Part of the failing is that we have left this idea of peaceful succession unanswered, which is a pity. Human beings are mortal, sooner or later, nature will take us and it is imperative that we leave everything in order.

Last word
Everybody regrets being in exile. There can never be a substitute for your home. Exile is a necessary evil and I hope we shall never have conditions that force people in exile. I encourage Ugandans to support civil society organisations. Governments everywhere always want to encroach on people’s rights. It is only civil societies that stand between authoritarian regimes and people’s rights.

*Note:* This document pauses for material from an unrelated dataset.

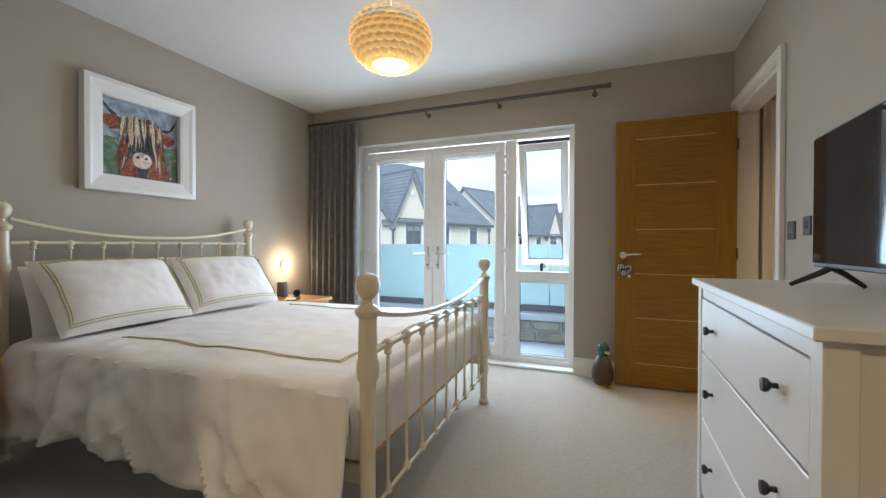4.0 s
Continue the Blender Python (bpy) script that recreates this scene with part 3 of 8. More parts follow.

I encourage the press to be courageous, vigilant and persistent. This is the only opportunity Ugandans have to correct what has gone wrong in the past. Despite our criticism of this NRM government, it has been very tolerant. That is why the Kanyeihambas of this world write, talk, criticise and expose what this government has done and yet continue in friendship with its influential leaders and those leaders never contemplate eliminating or silencing their critics.

Recently, it was reported that President Museveni praised Kanyeihamba at the annual dinner of the Uganda Law Students Association of which Kanyeihamba is patron.
Museveni said that he likes Kanyeihamba’s writings and speeches for when “Kanyeihamba is right, I modify my own views, if he is wrong, I sharpen mine.”